**Given request**
Identify each line below containing the string "with" and copy it.

--- Begin ---

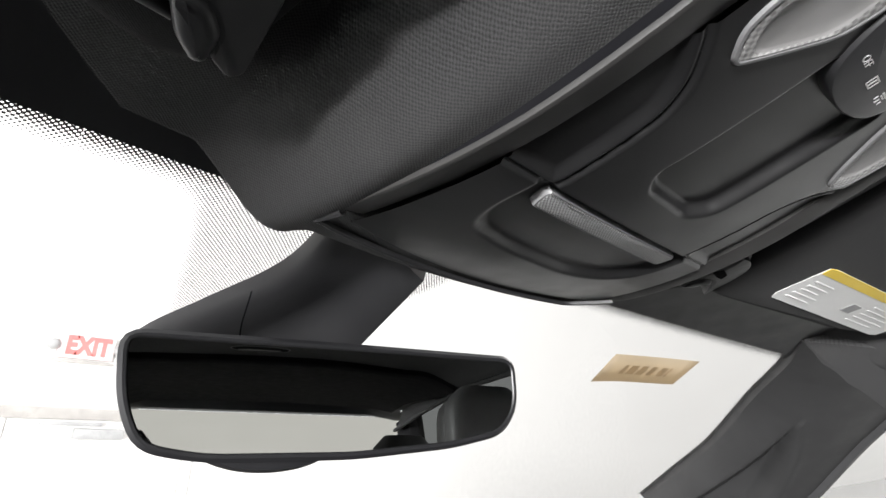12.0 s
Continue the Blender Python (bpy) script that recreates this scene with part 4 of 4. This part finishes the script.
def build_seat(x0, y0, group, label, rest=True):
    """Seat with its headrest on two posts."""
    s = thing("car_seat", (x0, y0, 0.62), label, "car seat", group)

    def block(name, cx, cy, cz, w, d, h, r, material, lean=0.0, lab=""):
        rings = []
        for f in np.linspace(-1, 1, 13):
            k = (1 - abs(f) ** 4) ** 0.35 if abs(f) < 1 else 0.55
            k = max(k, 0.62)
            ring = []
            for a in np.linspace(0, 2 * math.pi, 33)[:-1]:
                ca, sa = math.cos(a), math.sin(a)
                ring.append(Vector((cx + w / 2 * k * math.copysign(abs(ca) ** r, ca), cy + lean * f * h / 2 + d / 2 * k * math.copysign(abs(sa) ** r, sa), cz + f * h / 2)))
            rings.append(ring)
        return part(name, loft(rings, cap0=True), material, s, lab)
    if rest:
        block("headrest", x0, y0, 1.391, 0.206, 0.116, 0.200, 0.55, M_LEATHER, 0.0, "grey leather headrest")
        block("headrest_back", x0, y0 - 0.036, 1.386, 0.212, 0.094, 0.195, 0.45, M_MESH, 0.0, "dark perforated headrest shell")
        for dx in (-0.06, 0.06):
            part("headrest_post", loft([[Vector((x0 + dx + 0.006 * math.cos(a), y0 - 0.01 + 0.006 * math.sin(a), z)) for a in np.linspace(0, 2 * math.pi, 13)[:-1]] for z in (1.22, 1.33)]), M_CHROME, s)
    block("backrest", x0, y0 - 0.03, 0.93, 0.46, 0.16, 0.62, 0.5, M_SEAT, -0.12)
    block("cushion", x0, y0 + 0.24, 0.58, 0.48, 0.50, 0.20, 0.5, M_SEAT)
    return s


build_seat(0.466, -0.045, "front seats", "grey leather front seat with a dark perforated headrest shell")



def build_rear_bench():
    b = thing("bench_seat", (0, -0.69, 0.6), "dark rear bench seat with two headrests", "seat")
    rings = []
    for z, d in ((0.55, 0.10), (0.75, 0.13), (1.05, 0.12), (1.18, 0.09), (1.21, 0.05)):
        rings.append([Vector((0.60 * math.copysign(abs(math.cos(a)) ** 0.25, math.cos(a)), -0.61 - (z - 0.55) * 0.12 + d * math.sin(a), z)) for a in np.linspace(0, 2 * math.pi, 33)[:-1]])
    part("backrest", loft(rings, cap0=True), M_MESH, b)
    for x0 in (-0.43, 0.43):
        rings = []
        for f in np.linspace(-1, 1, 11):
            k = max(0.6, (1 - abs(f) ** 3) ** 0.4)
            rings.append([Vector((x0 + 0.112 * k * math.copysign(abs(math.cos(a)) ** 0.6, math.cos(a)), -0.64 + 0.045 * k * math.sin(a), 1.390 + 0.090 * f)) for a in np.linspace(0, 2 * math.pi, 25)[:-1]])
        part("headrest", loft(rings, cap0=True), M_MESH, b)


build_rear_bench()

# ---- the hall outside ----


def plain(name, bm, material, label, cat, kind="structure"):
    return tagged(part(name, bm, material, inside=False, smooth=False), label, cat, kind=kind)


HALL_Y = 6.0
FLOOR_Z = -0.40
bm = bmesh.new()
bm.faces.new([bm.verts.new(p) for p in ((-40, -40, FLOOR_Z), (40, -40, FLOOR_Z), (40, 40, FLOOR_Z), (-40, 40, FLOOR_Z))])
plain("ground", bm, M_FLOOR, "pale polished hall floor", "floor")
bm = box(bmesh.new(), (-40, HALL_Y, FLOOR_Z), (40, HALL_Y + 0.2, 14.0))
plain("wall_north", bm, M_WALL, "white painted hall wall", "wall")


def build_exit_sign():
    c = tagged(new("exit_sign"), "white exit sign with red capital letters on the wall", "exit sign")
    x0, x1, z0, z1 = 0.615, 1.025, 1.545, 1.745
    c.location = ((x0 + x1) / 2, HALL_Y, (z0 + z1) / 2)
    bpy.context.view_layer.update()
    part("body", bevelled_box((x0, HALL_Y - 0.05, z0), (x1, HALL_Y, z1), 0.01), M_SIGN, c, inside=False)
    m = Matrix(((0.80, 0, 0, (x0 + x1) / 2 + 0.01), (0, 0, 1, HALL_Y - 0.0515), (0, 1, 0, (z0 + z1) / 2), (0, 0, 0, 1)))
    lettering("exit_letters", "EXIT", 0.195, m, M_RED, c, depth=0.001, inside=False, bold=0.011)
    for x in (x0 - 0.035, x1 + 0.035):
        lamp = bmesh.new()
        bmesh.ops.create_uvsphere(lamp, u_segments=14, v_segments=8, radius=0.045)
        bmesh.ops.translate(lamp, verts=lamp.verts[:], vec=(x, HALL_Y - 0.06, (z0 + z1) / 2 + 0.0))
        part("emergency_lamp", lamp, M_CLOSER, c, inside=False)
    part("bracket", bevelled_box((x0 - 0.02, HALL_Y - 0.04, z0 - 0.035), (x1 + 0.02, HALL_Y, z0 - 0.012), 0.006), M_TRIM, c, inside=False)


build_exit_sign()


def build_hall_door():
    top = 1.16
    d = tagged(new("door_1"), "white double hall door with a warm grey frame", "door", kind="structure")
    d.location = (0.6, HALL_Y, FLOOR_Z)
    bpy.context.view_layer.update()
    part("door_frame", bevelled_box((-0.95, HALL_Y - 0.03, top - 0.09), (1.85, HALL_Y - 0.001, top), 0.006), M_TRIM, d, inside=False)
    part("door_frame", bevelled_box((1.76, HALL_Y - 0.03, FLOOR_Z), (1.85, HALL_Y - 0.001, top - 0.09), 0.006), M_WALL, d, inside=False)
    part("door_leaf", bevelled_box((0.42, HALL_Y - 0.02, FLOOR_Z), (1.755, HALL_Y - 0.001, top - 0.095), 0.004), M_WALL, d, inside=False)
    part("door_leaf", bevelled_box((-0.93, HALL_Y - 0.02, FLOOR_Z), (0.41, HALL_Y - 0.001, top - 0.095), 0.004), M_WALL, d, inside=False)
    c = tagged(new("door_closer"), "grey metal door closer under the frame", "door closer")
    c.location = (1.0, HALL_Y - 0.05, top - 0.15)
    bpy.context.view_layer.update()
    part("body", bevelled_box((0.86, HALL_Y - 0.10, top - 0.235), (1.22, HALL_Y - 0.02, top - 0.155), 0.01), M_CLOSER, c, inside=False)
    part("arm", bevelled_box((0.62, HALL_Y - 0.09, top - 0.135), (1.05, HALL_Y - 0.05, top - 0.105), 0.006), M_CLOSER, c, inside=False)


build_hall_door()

--- End ---

**Exercise response**
Continue the Blender Python (bpy) script that recreates this scene with part 4 of 4. This part finishes the script.
    """Seat with its headrest on two posts."""
build_seat(0.466, -0.045, "front seats", "grey leather front seat with a dark perforated headrest shell")
    b = thing("bench_seat", (0, -0.69, 0.6), "dark rear bench seat with two headrests", "seat")
    c = tagged(new("exit_sign"), "white exit sign with red capital letters on the wall", "exit sign")
    d = tagged(new("door_1"), "white double hall door with a warm grey frame", "door", kind="structure")